#### [Stated problem]
Output exactly, and only, the lines from the line containing "return 1 + round(t * FPS)" through the line containing "keys = carried.animation_data", both included.

# start of Supplied data

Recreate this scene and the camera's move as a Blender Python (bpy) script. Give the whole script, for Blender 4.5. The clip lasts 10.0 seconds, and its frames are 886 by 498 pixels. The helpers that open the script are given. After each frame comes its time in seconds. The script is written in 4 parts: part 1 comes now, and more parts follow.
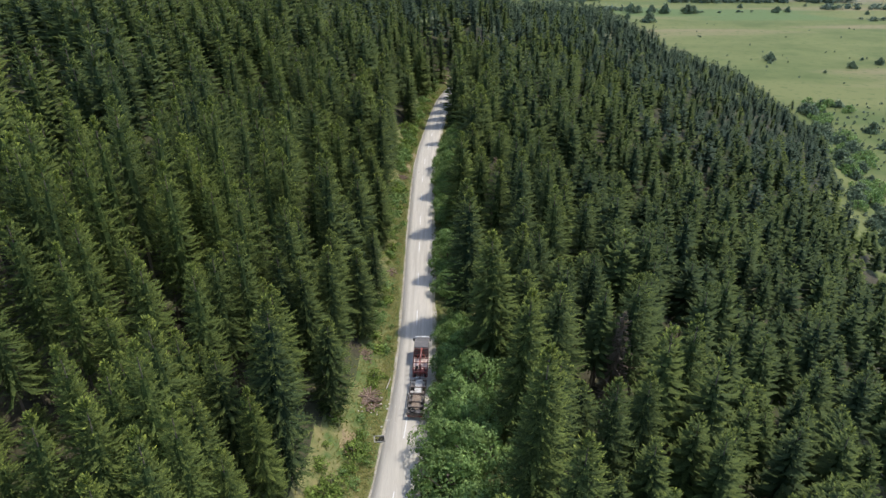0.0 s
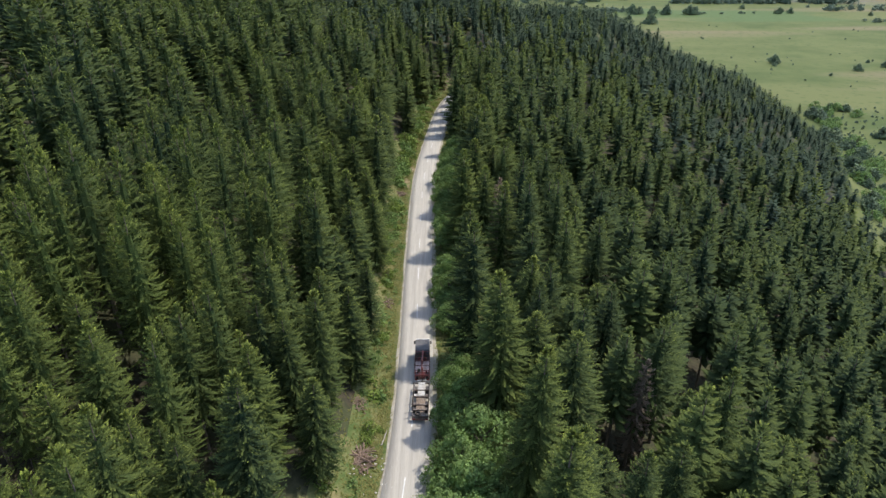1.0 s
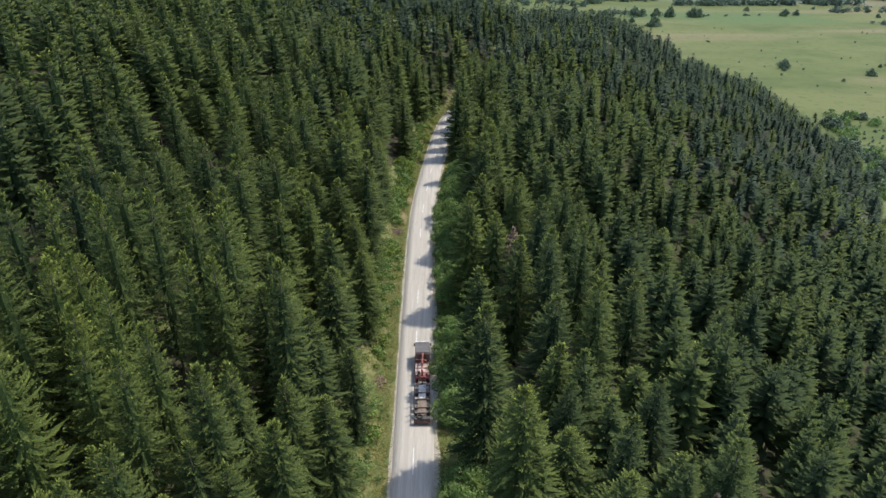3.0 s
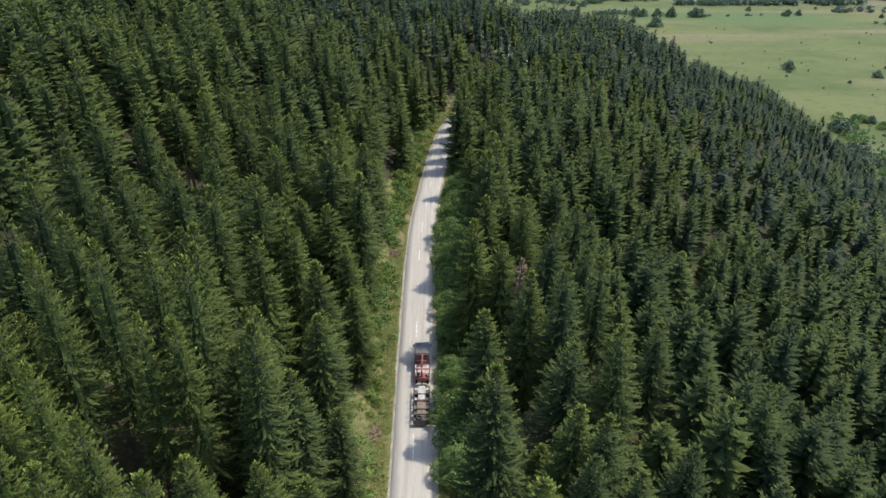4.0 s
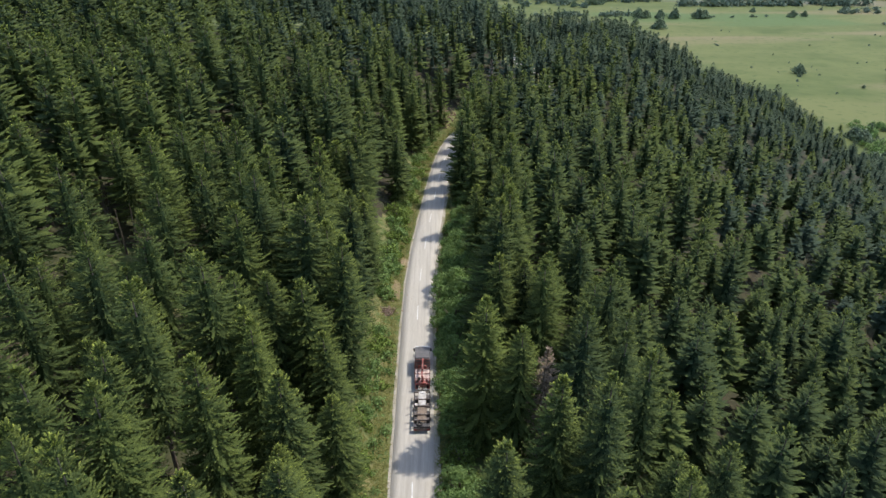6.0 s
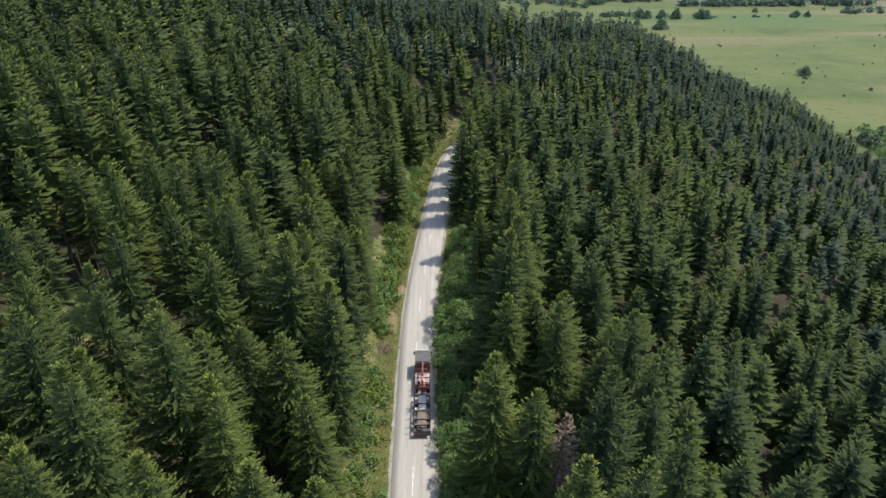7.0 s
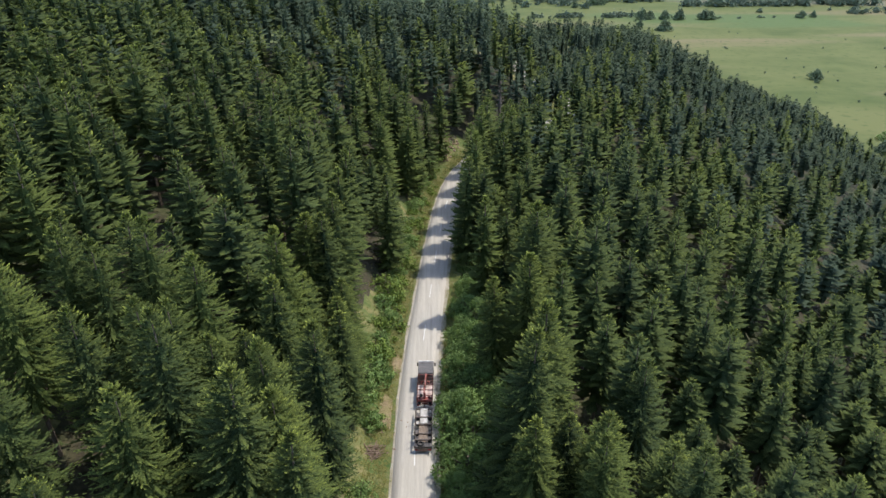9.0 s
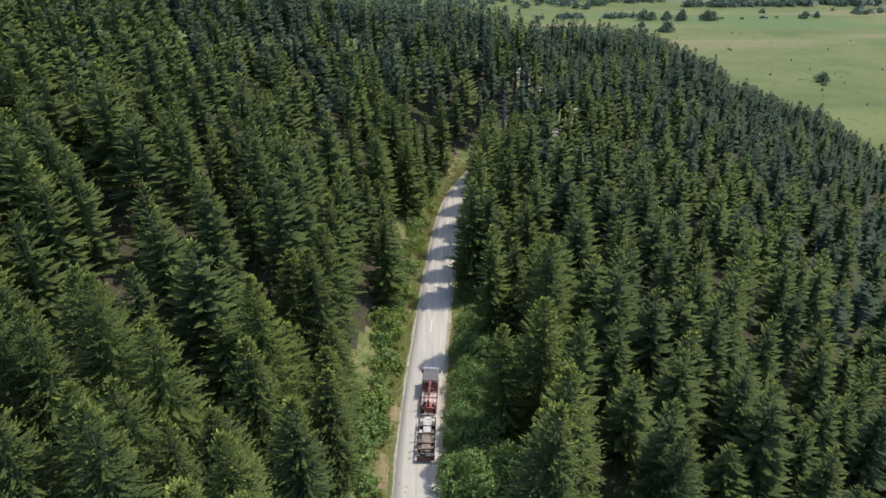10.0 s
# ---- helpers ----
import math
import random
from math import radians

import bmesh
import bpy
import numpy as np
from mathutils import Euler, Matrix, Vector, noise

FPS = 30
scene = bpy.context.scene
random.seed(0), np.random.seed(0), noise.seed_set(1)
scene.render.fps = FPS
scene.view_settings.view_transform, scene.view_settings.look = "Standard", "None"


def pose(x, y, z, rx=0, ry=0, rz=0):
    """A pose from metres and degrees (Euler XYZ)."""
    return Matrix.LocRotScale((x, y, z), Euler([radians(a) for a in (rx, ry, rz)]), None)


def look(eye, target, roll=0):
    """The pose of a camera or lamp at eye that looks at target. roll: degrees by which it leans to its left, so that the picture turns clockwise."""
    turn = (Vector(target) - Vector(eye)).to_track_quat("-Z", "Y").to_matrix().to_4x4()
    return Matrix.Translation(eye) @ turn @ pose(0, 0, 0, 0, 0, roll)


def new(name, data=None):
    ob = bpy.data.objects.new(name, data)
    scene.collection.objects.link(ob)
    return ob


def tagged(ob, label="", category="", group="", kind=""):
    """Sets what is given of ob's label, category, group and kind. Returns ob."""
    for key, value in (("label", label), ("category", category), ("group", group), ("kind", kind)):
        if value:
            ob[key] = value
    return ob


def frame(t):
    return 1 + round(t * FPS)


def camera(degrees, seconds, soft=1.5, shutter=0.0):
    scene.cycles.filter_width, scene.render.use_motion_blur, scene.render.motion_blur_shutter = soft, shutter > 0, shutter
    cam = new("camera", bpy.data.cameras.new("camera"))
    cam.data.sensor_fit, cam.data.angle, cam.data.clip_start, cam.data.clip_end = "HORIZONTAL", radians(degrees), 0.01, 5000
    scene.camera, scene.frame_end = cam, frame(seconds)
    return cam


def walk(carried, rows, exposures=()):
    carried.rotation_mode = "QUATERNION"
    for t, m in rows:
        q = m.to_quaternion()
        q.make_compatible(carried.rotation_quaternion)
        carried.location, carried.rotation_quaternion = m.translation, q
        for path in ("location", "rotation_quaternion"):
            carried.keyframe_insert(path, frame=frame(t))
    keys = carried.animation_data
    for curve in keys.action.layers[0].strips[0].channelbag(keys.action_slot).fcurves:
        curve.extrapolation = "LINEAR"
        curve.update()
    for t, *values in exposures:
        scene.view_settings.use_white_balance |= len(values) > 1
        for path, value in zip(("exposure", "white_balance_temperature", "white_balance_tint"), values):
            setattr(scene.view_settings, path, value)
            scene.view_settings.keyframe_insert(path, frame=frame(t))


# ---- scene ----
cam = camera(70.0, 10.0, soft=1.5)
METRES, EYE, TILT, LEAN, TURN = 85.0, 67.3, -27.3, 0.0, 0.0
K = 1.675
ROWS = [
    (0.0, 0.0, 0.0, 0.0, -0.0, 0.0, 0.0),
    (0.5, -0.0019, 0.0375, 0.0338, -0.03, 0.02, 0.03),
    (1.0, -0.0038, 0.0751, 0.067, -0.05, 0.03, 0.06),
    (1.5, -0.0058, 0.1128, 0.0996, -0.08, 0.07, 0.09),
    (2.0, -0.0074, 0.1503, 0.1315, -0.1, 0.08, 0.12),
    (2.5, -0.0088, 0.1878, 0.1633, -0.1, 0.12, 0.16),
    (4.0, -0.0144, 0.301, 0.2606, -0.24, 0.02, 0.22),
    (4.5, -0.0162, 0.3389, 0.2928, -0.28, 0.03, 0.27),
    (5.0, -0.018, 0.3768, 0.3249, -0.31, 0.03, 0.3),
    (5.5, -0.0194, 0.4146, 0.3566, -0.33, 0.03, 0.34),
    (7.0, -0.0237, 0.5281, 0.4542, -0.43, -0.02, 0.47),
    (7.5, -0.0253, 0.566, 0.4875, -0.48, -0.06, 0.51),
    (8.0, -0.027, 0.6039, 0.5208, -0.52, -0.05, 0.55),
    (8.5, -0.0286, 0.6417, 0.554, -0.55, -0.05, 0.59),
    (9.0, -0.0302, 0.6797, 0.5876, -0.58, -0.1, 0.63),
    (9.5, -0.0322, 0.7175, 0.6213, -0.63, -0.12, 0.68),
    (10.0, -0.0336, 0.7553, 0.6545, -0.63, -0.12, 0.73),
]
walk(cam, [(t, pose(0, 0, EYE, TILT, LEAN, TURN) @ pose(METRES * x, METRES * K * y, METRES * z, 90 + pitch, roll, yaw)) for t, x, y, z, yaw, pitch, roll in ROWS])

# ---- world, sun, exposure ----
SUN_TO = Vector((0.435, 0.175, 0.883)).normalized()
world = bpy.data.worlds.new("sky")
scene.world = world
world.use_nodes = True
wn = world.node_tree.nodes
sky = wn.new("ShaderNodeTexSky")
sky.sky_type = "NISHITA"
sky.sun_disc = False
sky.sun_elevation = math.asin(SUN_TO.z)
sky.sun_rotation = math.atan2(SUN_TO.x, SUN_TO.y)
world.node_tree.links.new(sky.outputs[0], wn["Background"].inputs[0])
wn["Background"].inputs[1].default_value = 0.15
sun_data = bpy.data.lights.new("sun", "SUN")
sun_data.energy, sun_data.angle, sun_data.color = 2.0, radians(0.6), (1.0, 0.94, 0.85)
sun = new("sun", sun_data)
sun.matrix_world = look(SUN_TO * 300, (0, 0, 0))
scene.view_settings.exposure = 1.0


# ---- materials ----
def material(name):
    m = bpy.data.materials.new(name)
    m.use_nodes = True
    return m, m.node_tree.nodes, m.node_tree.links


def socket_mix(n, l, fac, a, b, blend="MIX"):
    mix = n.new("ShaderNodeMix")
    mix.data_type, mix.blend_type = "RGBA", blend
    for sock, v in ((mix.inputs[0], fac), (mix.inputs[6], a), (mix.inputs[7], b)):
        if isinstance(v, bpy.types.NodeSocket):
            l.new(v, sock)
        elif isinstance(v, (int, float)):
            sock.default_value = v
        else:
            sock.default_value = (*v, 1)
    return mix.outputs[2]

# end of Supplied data

#### [Result]
    return 1 + round(t * FPS)


def camera(degrees, seconds, soft=1.5, shutter=0.0):
    scene.cycles.filter_width, scene.render.use_motion_blur, scene.render.motion_blur_shutter = soft, shutter > 0, shutter
    cam = new("camera", bpy.data.cameras.new("camera"))
    cam.data.sensor_fit, cam.data.angle, cam.data.clip_start, cam.data.clip_end = "HORIZONTAL", radians(degrees), 0.01, 5000
    scene.camera, scene.frame_end = cam, frame(seconds)
    return cam


def walk(carried, rows, exposures=()):
    carried.rotation_mode = "QUATERNION"
    for t, m in rows:
        q = m.to_quaternion()
        q.make_compatible(carried.rotation_quaternion)
        carried.location, carried.rotation_quaternion = m.translation, q
        for path in ("location", "rotation_quaternion"):
            carried.keyframe_insert(path, frame=frame(t))
    keys = carried.animation_data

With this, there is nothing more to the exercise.